Divampano polemiche nei territori prealpini della Lombardia e limitrofi. Pietra dello scandalo – ovviamente presunto – l’atteggiamento dell’ANUUMigratoristi nazionale che, stando alle voci dei soliti bene informati (si fa per dire), avrebbe “barattato” non si sa esattamente cosa con le modifiche all’art. 4 della legge 157/92, come attualmente previste dal Decreto legge n. 91 cosiddetto “Ambiente protetto”.

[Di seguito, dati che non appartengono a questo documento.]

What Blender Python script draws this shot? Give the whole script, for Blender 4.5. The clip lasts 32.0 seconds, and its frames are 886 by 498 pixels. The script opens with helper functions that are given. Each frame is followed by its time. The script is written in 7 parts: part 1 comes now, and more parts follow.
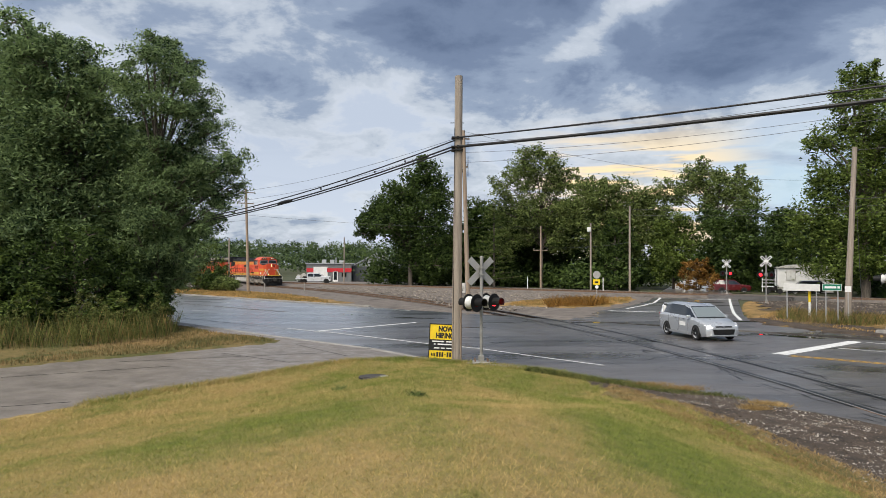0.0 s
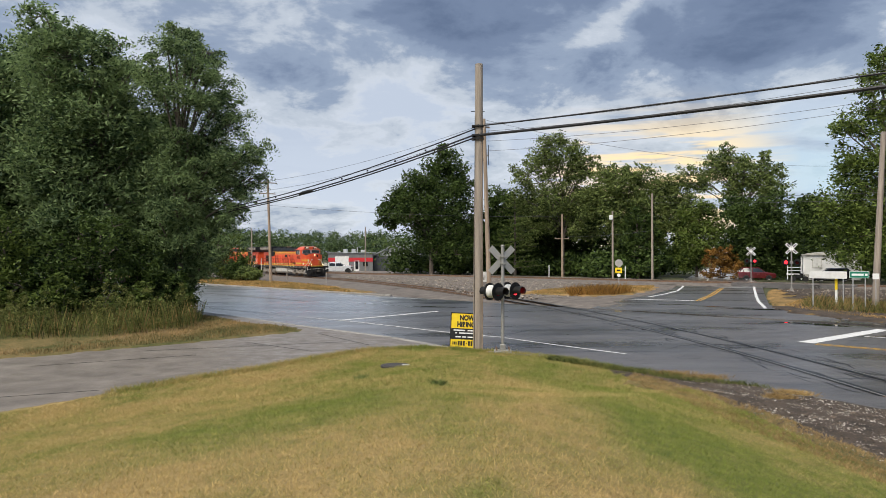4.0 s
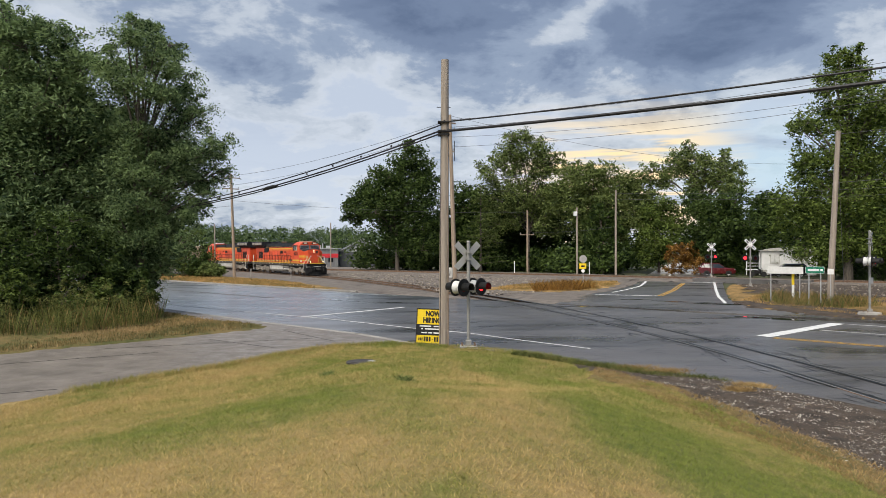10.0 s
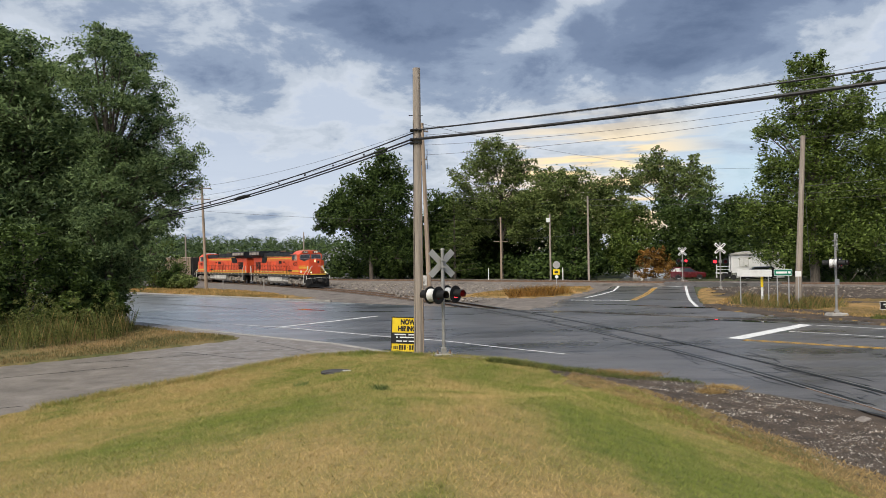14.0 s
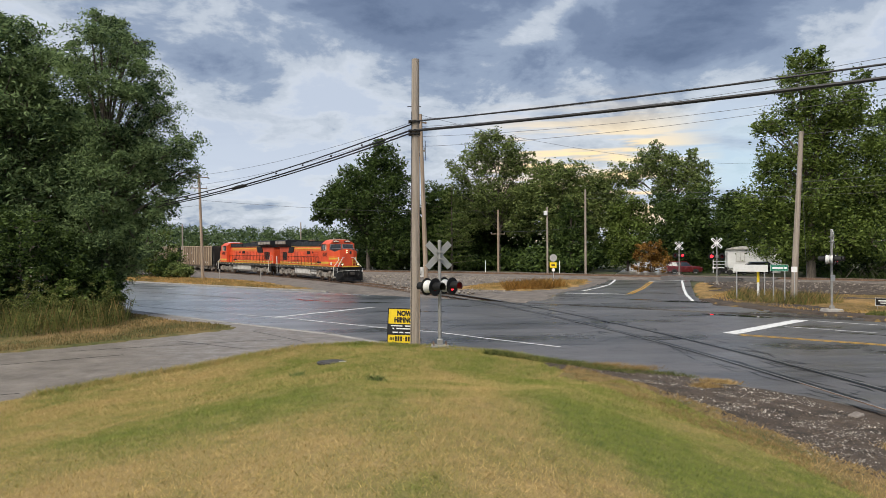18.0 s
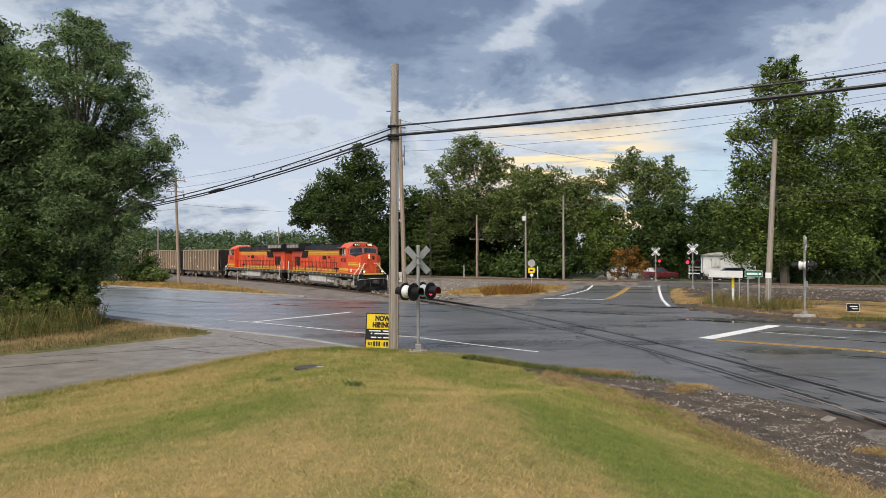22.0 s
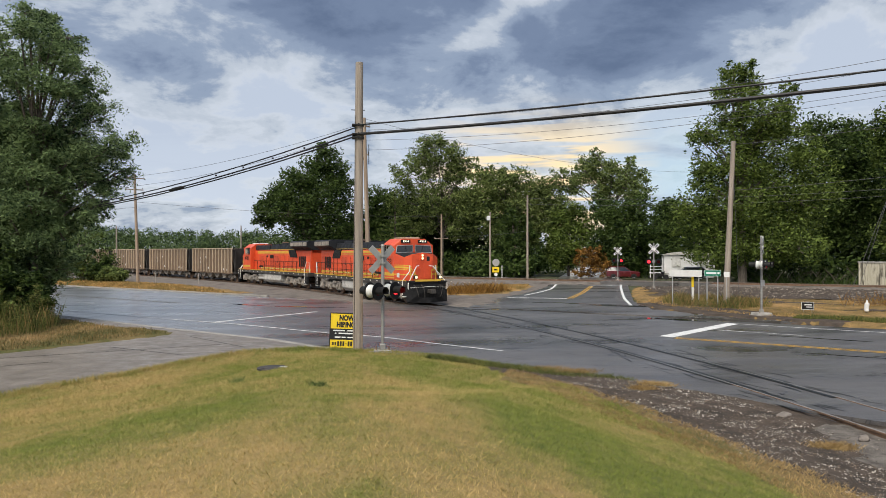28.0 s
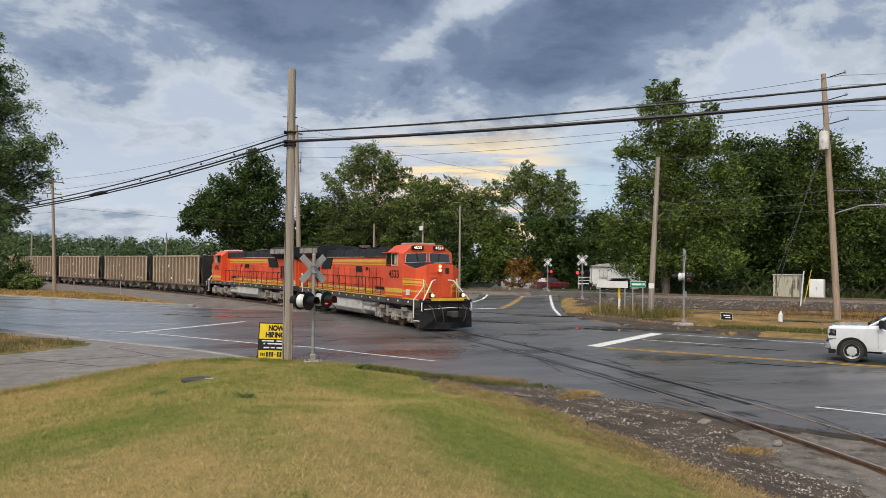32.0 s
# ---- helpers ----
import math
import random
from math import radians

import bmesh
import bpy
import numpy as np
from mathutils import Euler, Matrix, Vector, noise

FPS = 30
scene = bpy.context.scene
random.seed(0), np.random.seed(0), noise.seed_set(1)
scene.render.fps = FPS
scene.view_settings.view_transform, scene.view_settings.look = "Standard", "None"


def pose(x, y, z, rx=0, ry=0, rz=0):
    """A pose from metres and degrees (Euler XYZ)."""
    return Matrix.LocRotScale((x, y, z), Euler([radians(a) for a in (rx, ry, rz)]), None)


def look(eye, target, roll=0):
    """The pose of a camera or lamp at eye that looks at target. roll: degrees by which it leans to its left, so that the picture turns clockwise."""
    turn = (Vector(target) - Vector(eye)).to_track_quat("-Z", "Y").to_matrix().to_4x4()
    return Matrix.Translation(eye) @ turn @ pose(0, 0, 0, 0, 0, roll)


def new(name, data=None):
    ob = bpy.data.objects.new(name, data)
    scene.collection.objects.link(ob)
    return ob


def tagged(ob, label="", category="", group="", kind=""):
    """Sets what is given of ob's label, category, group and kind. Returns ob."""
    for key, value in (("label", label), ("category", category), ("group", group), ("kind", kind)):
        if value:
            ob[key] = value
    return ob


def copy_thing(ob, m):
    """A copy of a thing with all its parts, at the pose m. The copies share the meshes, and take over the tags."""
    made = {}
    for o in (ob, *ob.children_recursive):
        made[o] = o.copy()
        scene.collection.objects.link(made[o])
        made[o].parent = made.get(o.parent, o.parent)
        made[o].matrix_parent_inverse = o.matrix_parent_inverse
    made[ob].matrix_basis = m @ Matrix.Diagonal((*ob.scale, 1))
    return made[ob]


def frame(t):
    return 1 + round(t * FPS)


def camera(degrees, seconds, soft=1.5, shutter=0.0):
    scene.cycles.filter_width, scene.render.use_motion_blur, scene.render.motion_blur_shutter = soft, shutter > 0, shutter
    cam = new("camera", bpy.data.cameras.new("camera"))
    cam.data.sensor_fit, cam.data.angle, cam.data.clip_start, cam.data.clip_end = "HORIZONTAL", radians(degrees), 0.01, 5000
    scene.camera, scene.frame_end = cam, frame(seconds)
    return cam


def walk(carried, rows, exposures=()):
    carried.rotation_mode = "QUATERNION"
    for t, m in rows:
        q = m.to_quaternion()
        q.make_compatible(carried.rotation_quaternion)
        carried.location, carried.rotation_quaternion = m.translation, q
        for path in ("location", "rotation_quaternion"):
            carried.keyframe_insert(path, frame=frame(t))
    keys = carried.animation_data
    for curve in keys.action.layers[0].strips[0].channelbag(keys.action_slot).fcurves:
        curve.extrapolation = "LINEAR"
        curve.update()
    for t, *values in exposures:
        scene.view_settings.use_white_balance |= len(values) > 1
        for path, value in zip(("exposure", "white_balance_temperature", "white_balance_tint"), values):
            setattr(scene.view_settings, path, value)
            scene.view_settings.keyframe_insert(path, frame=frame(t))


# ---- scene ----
cam = camera(63.0, 32.0, soft=0.8)
EYE = 3.5
# seconds, tilt, lean, turn in degrees
PATH = [
    (0, 91.20, -0.21, -0.00), (0.5, 91.26, -0.36, 0.01), (1, 91.41, -0.67, 0.25), (1.5, 91.51, -0.85, 0.67),
    (2, 91.34, -0.86, 1.15), (2.5, 90.93, -0.68, 1.59), (3, 90.54, -0.38, 1.82), (3.5, 90.31, -0.07, 1.83),
    (5.5, 90.41, 0.21, 1.06), (6, 90.27, 0.22, 0.77), (6.5, 90.06, 0.18, 0.33), (7, 89.89, 0.13, -0.24),
    (7.5, 89.80, 0.00, -0.88), (8, 89.81, -0.10, -1.34), (8.5, 89.90, -0.18, -1.50), (9, 89.96, -0.16, -1.41),
    (9.5, 89.99, -0.07, -1.18), (10, 90.00, 0.07, -1.04), (10.5, 89.97, 0.20, -1.09), (11, 90.01, 0.32, -1.23),
    (11.5, 90.10, 0.37, -1.42), (12, 90.24, 0.40, -1.65), (12.5, 90.39, 0.54, -1.95), (13, 90.51, 0.70, -2.33),
    (13.5, 90.60, 0.87, -2.74), (14, 90.60, 0.88, -3.10), (14.5, 90.51, 0.77, -3.29), (16.5, 90.11, 0.22, -3.35),
    (17, 90.04, 0.25, -3.34), (17.5, 89.97, 0.24, -3.33), (18, 89.95, 0.26, -3.33), (18.5, 89.96, 0.28, -3.35),
    (19, 90.02, 0.28, -3.39), (19.5, 90.11, 0.26, -3.51), (20, 90.22, 0.21, -3.68), (20.5, 90.30, 0.11, -3.92),
    (21, 90.32, 0.00, -4.22), (21.5, 90.34, -0.02, -4.61), (22, 90.34, 0.05, -5.02), (22.5, 90.35, 0.13, -5.42),
    (23, 90.34, 0.16, -5.79), (23.5, 90.32, 0.21, -6.08), (24, 90.27, 0.18, -6.29), (24.5, 90.18, 0.10, -6.44),
    (25, 90.12, 0.10, -6.54), (25.5, 90.06, 0.07, -6.65), (27.5, 90.20, 0.04, -7.50), (28, 90.29, 0.00, -7.82),
    (28.5, 90.39, -0.09, -8.19), (29, 90.49, -0.24, -8.65), (29.5, 90.62, -0.41, -9.19), (30, 90.76, -0.56, -9.80),
    (30.5, 90.90, -0.59, -10.56), (31, 91.02, -0.55, -11.43), (31.5, 91.09, -0.54, -12.35), (32, 91.10, -0.48, -13.17),
]
walk(cam, [(t, pose(0, 0, EYE, rx, ry, rz)) for t, rx, ry, rz in PATH], [(0, 0.48), (22, 0.47), (28, 0.44), (32, 0.36)])

# ---- sky and sun ----
SUN_ELEV, SUN_TURN = radians(52), radians(212)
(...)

Occorre, quindi, dissolvere le nebbie fuori stagione che sembrano ristagnare nelle menti di taluni, non solo per onore della verità ma soprattutto per rivendicare il ruolo di assoluta competenza tecnica e giuridica dell’Associazione sui temi concernenti la migratoria e, in particolare, proprio sulle catture dei Passeriformi che, senza l’ANUUMigratoristi, in Italia sarebbero già da molti anni vietate con buona pace di tutti coloro che si sentono esperti della materia solo perché scrivono sui forum sul web o solo perché da qualche anno implicati in tali vicende.
Quindi, nessuna lezione di strategia dagli improvvisati! Chi c’era sa benissimo (e chi non c’era lo apprenda) che alle ore 12.00 del 10 giugno scorso la caccia da capanno era a rischio: ogni premessa del voto sulla comunitaria alla Camera era foriera di pesanti conseguenze per le catture, attività fondamentale per i capannisti. Semmai, è stato proprio il colloquio dell’ultimo minuto con il Ministro da parte delle Associazioni venatorie aderenti a FACE Italia (Federcaccia, ANUUMigratoristi, ANLC ed Enalcaccia) più Arci Caccia, a consentire un ripensamento, con gli esiti del voto che tutti ricordano.
Poi, la mossa a sorpresa del decreto legge: il quale, si sa, ha forza di legge ma deve pure essere convertito entro 60 giorni dalla sua pubblicazione, pena la decadenza. Sul decreto si sta perciò lavorando, tra gli altri, sul problema dei richiami da allevamento, che devono essere ben distinti da tutti gli altri, perché sarebbe ridicolo equipararli ai presicci come limiti di detenzione e utilizzo. Bisogna inoltre pensare che gli atti autorizzativi delle catture già da anni in Lombardia venivano approvati (prima dal Consiglio con legge e poi dalla Giunta con delibera) facendo esplicito rimando alle deroghe di cui all’art. 9 della direttiva “Uccelli”, ossia ai sensi dell’art. 19 bis della legge 157/92. Semmai, erano le altre Regioni a non esplicitare tale rimando, de facto però attenendosi al principio della deroga. Tutto il resto sono rumors più o meno strumentali: basta andare a rileggersi quale Associazione abbia tanto intensamente lavorato in Europa e si sia sempre costituita ad opponendum – ad esempio – insieme alla Regione Lombardia contro i ricorsi abrogazionisti delle catture negli ultimi quindici anni per capire chi lavora per garantire un futuro alle nostre cacce tradizionali o, meglio ancora, regionali e invece chi lo fa solo per rosicchiare consensi e iscritti da un bacino che, tra l’altro, ormai è al limite delle capacità autorigeneranti. Non è difficile verificarlo, basta solo volerlo fare: e lo vuole solo chi ha onestà intellettuale sufficiente per provarci.